**Recorded data:**

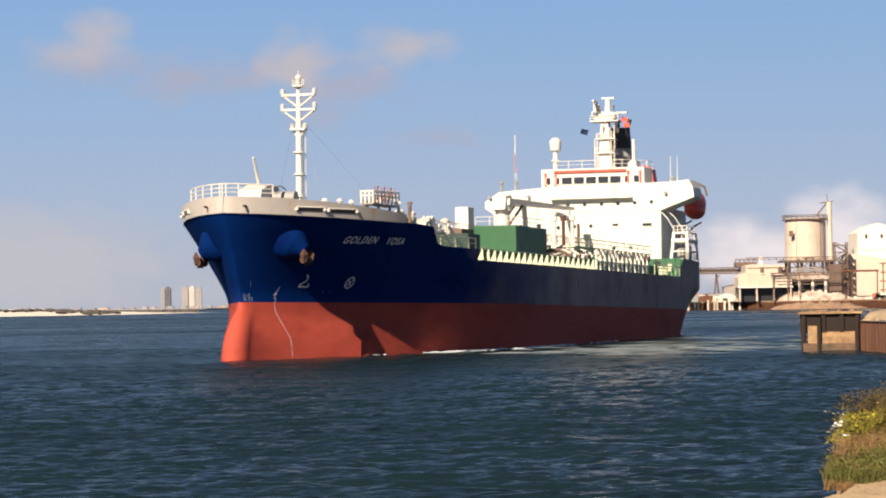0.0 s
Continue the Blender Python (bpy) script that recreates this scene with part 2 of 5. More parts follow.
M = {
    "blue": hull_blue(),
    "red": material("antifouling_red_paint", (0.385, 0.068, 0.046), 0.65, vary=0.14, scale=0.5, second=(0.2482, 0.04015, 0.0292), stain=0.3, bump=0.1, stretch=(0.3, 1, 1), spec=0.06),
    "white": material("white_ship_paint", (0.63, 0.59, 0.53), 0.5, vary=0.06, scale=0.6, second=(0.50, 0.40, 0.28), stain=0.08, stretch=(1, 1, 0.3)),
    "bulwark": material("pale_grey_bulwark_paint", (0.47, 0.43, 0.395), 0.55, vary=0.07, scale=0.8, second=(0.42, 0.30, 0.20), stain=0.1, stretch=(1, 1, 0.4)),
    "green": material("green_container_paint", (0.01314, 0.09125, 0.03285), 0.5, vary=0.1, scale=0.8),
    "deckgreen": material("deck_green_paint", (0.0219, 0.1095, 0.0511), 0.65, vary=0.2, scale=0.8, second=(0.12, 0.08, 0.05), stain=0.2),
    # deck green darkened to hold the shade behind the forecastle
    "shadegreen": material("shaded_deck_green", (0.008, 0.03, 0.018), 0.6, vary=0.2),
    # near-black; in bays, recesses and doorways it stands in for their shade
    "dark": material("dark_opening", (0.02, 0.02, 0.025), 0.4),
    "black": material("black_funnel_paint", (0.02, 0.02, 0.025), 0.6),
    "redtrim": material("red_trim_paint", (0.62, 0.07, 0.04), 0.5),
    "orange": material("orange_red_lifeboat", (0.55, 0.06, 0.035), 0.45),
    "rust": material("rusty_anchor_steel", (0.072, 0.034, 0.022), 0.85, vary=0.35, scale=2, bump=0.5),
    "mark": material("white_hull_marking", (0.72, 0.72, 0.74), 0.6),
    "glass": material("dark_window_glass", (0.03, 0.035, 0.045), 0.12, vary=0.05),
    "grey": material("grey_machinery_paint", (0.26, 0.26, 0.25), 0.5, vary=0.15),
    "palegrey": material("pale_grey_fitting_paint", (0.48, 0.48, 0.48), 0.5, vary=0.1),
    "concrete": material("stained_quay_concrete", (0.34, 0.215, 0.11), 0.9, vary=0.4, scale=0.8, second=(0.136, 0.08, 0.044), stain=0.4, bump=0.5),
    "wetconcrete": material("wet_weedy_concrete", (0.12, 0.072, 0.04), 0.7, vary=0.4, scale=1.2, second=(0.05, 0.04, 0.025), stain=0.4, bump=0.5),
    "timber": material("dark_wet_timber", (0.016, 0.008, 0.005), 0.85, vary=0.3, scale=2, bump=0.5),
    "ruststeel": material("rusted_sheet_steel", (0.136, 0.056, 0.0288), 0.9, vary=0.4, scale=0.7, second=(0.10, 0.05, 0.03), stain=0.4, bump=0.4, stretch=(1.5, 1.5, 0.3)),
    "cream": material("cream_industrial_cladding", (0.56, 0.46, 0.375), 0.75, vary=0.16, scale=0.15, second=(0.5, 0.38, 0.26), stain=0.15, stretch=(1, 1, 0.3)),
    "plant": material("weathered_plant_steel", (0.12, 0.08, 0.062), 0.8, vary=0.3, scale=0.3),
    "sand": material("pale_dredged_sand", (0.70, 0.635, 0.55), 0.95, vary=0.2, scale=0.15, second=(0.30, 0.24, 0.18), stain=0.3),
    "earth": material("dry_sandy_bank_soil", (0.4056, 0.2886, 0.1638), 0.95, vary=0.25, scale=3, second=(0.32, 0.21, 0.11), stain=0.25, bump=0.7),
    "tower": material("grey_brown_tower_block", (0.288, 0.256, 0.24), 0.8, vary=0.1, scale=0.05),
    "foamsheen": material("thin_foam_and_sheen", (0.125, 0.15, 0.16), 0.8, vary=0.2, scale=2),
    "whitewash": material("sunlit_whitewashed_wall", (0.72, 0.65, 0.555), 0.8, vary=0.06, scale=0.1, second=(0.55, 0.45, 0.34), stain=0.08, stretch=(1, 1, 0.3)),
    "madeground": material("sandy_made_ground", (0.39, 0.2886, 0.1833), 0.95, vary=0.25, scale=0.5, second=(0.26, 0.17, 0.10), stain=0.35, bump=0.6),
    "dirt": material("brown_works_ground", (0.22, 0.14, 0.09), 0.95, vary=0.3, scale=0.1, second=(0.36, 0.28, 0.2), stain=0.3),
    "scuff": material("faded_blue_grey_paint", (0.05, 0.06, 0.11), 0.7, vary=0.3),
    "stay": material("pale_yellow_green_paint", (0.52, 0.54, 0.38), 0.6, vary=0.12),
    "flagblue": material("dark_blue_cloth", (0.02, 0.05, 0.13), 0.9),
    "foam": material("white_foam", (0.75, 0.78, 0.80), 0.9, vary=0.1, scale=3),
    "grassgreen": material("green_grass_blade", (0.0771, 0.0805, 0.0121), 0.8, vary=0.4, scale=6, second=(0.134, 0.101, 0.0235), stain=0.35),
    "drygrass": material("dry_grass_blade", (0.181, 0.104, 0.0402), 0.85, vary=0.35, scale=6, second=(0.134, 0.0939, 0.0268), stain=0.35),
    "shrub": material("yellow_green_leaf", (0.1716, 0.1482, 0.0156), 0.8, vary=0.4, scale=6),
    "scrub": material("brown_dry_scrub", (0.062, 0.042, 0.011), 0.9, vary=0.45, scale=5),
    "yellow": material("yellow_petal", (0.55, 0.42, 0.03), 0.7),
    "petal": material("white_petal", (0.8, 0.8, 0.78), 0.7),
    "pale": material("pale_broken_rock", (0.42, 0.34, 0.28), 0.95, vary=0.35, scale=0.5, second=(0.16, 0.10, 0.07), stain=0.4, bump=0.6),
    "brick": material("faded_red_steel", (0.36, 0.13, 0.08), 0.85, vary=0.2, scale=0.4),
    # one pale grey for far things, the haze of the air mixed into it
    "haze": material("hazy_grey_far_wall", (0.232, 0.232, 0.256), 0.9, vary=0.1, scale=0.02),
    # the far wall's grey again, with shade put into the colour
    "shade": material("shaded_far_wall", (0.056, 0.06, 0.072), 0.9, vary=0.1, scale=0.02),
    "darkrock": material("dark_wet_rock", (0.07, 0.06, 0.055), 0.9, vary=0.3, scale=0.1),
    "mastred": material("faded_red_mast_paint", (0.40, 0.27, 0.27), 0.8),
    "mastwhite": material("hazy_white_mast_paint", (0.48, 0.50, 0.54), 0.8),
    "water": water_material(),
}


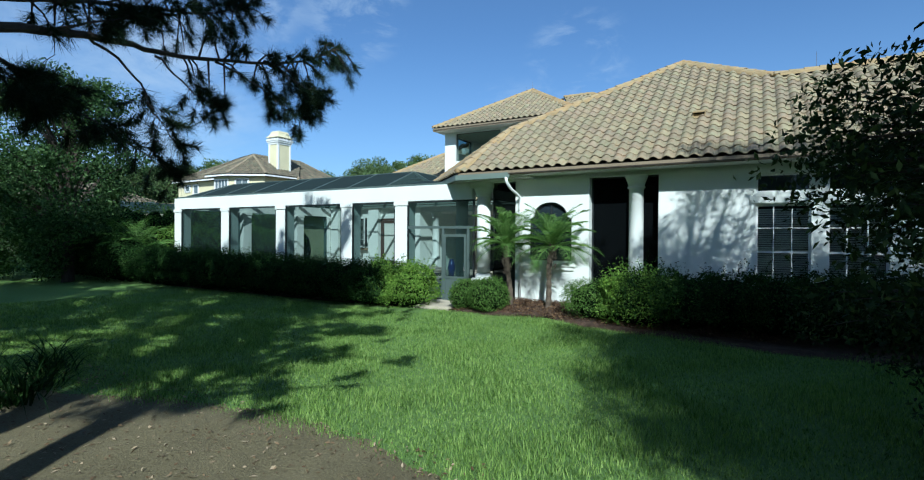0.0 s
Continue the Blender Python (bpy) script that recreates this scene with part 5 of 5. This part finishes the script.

**What to work on:** Answer with one number: how many lines of the entries above include the word "part".

**Expected answer:** 2